How to Test an Ethernet Cable: A Practical UK Homeowner's Guide
TL;DR: To test an Ethernet cable in the UK, connect a continuity tester to both ends and check that LEDs light sequentially 1–8. For a quick check without a tester, use a laptop and switch link lights — but this only confirms basic connectivity, not wiring faults. A dedicated tester finds opens, shorts and miswires before you connect expensive equipment.
You have just had Ethernet ports fitted in three rooms, your broadband installation is still a week away, and you want to know whether the cables actually work. This is one of the most common questions on UK home networking forums — and the good news is that you can test Ethernet cabling without an active internet connection.
Why test before you connect?
Homeowners on Reddit's r/DIYUK frequently report installing wall ports during renovation, only to discover dead links when the router arrives. Testing copper integrity upfront saves the cost and disruption of re-chasing walls or pulling new cable. A five-minute continuity check at the patch panel confirms every run before you commit to switch and access point purchases.
Method 1: Use a continuity tester (recommended)
A network cable continuity tester is the most reliable method. The process takes under a minute per cable run:
- Label both ends of the cable so you know which wall port maps to which patch-panel position.
- Connect the master unit to the patch-panel end and the remote unit to the room faceplate (use a short patch lead if needed).
- Power on and watch the LED sequence. On a correctly wired T568B Cat5e or Cat6 cable, lights should illuminate sequentially 1 through 8 on both units.
- Interpret results: A skipped LED means an open circuit. Two LEDs together suggest a short. Out-of-order flashing indicates a miswire — re-crimp the offending end.
For a tester that covers RJ45, RJ11 and RJ12 in one unit, see the Klein Tools VDV526-100 at NetworkCab (£197.21, free UK delivery on orders over £50).
Method 2: Link-light check with a laptop and switch
If you do not yet own a tester, a basic link-light test provides a rough pass/fail:
- Connect one end of the cable to a powered switch port.
- Connect the other end to a laptop Ethernet port.
- Check for a link light on both the switch and laptop NIC.

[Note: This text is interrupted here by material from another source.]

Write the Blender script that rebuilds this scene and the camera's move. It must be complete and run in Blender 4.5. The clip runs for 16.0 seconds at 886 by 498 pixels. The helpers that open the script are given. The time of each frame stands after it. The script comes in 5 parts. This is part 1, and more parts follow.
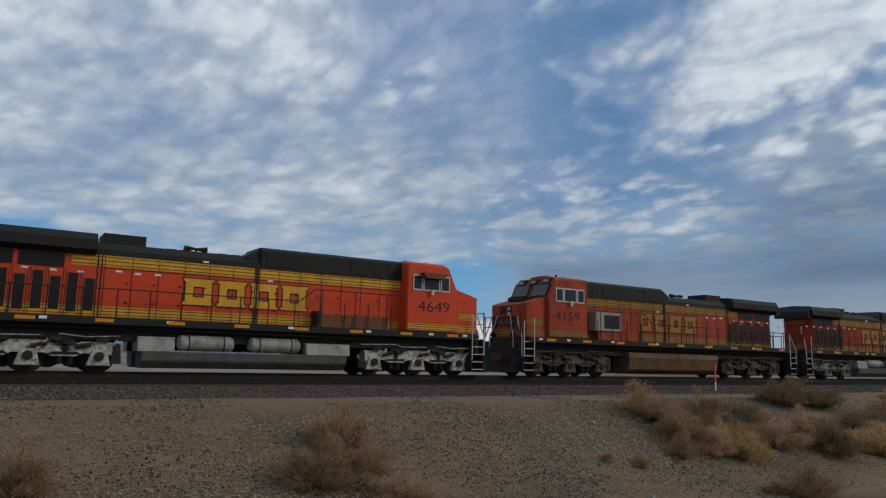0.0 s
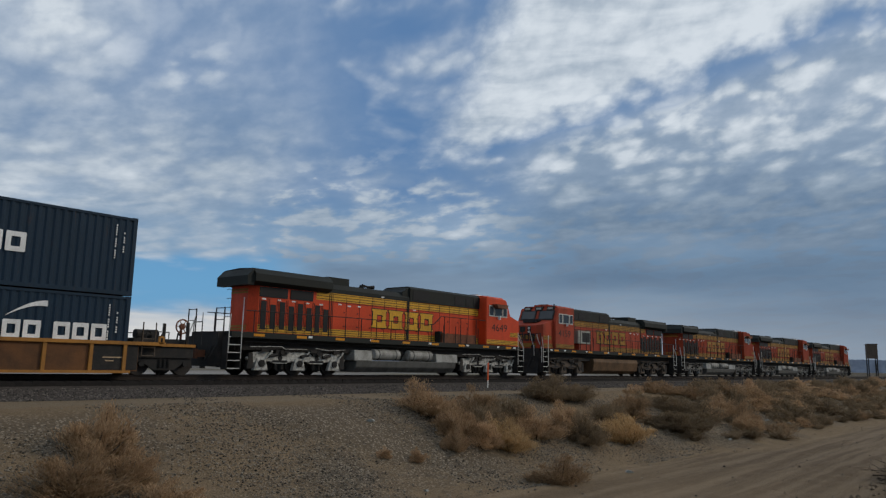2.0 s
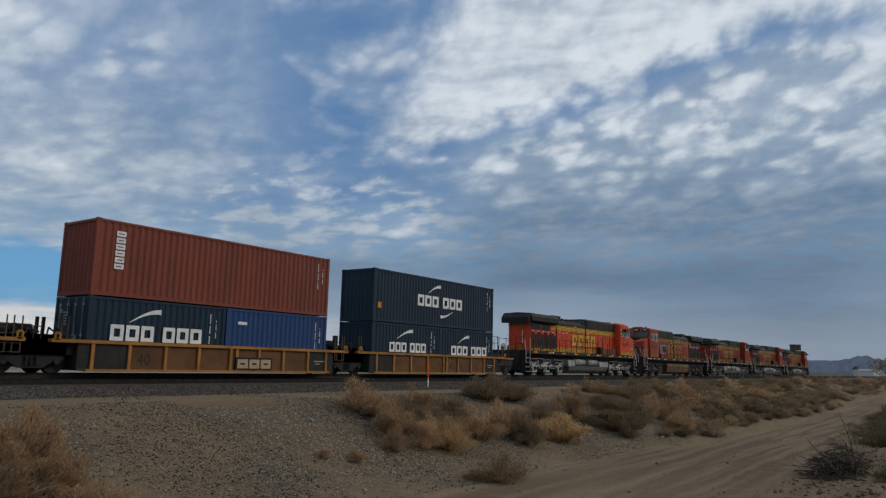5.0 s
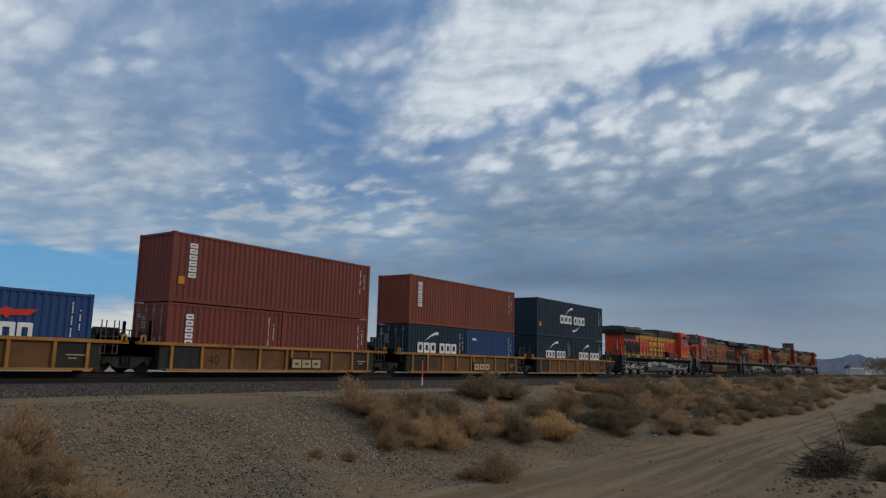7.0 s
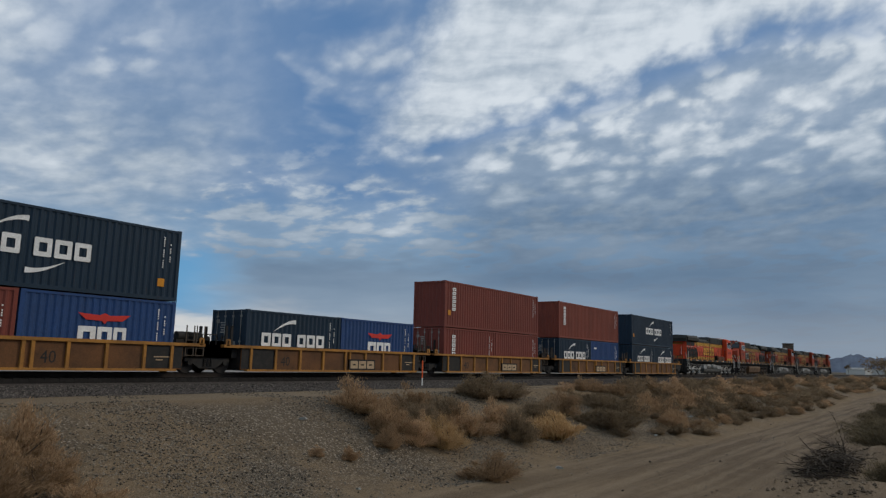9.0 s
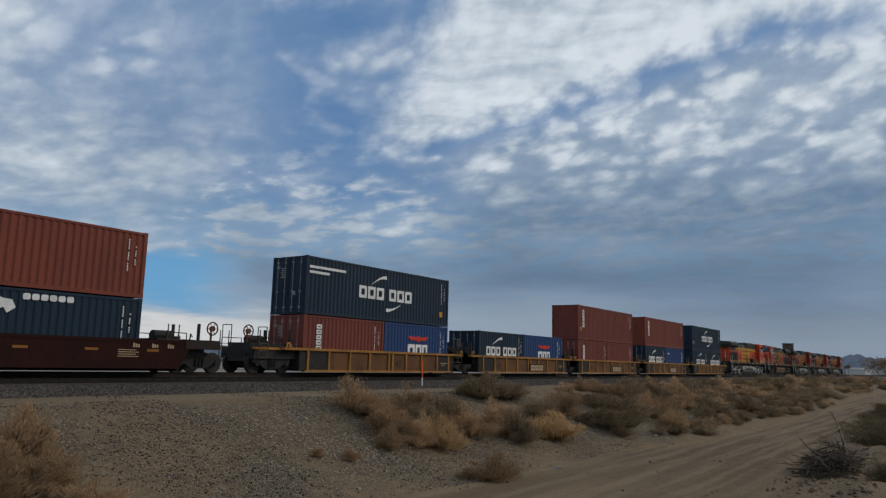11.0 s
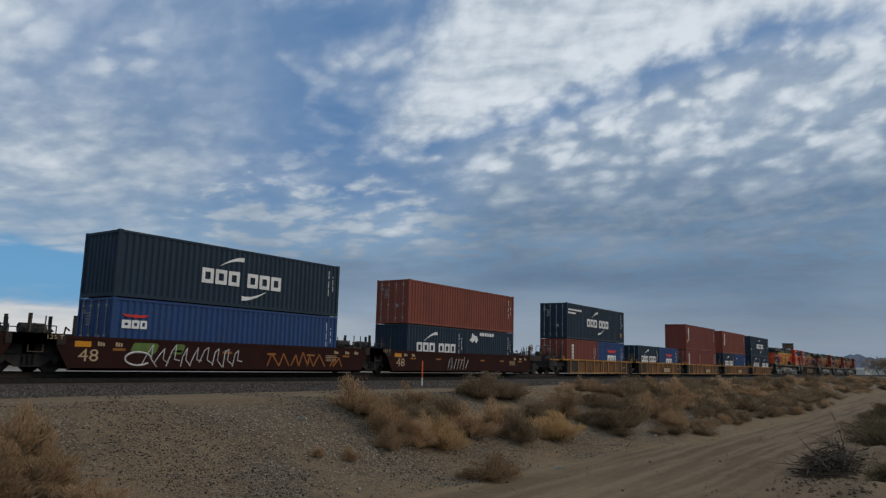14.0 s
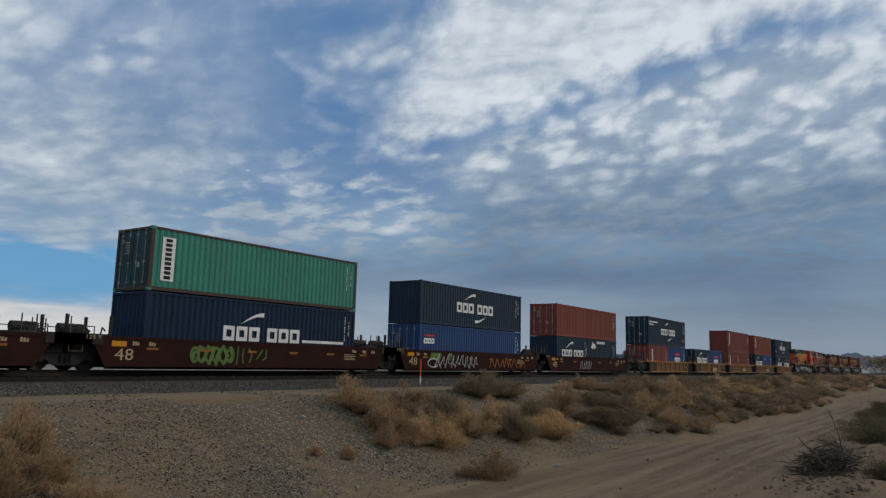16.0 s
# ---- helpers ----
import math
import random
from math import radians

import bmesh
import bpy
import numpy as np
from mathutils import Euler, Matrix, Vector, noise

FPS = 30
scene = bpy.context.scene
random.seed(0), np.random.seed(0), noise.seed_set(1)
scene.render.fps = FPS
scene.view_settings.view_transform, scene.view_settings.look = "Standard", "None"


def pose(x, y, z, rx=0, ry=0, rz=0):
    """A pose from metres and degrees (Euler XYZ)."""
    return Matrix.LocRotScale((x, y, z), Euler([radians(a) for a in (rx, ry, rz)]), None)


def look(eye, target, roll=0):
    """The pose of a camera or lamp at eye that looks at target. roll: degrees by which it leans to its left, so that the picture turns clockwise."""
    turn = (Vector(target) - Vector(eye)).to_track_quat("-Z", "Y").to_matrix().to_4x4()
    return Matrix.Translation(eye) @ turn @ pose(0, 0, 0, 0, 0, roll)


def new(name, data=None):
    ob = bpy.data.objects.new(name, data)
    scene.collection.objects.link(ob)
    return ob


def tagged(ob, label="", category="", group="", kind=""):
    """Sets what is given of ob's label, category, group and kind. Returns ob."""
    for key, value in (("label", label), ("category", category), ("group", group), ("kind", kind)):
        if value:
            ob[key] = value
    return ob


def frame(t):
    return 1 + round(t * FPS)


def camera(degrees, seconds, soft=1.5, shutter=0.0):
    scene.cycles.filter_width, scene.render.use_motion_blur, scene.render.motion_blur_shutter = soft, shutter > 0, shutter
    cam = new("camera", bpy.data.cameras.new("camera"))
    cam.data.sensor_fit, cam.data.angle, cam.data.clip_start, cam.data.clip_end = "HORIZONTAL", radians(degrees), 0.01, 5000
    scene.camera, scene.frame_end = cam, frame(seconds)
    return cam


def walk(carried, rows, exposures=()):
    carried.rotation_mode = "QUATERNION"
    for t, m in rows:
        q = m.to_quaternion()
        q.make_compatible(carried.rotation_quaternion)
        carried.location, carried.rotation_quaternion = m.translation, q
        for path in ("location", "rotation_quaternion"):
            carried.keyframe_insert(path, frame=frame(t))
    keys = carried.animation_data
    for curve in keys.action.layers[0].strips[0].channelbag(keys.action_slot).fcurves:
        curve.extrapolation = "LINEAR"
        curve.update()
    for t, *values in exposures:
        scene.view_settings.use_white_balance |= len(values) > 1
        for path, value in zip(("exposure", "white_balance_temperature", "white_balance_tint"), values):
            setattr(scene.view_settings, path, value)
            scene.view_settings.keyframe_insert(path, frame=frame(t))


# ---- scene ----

This confirms that at least some pairs are connected, but it will not reveal miswires, split pairs or intermittent faults. Many homeowners report false positives — a link light appears, but the connection drops under load or negotiates at 100 Mbps instead of gigabit. For anything beyond a quick sanity check, invest in a proper tester.
Method 3: Cable certifier (professional installs only)
Structured cabling contractors on commercial projects use certifiers that measure insertion loss, NEXT and return loss against ISO/IEC 11801 standards. These units cost thousands of pounds and are unnecessary for typical UK home installs. A basic continuity tester is sufficient for verifying DIY and electrician-fitted residential runs.
Common faults and what they look like
Open circuit
A conductor is broken or not seated in the RJ45 plug. One or more LEDs fail to illuminate on the remote unit. Common causes: insufficient untwist before crimping, damaged cable inside the wall, or a punch-down not fully seated on the module.
Short circuit
Two conductors touch each other. Multiple LEDs light simultaneously or flash together. Often caused by a stray copper strand during crimping.
Split pair
Pin-to-pin continuity exists, but wires from different pairs are connected — destroying the twisting that cancels interference. A basic continuity tester may show a pass, yet the cable fails at gigabit speeds. If continuity passes but performance is poor, suspect a split pair and re-terminate both ends carefully.
Testing tips for UK home layouts
Most UK homes use a star topology: cables converge at a hall cupboard, under-stairs space or loft patch panel. Test from the panel outward to each room rather than room-to-room. If your property has a BT master socket with integrated DSL filter, keep voice and data cabling separate — test telephone runs with an RJ11/RJ12 capable tester. Our telephone cable tester guide covers this in detail.
For a deeper look at choosing the right tool, read our ultimate guide to network cable checkers.
Need a reliable tester?
Shop Klein VDV526-100 — £197.21Frequently Asked Questions
Can I test Ethernet without a router or internet?
Yes. Continuity testing is entirely offline — you are verifying the copper path, not data connectivity. This is ideal when ports are installed before your ISP activation date.
Does a pass on continuity mean gigabit will work?
Not always. Continuity confirms wiring integrity, not performance category or pair integrity. A cable with a split pair may pass continuity yet fail at 1000 Mbps. For critical runs, follow up with an iperf speed test once the network is live.
Should both ends use T568B?
Yes. T568B is the standard for straight-through Ethernet in the UK. Mixing T568A on one end and T568B on the other creates a crossover cable, which will not work in a typical home installation.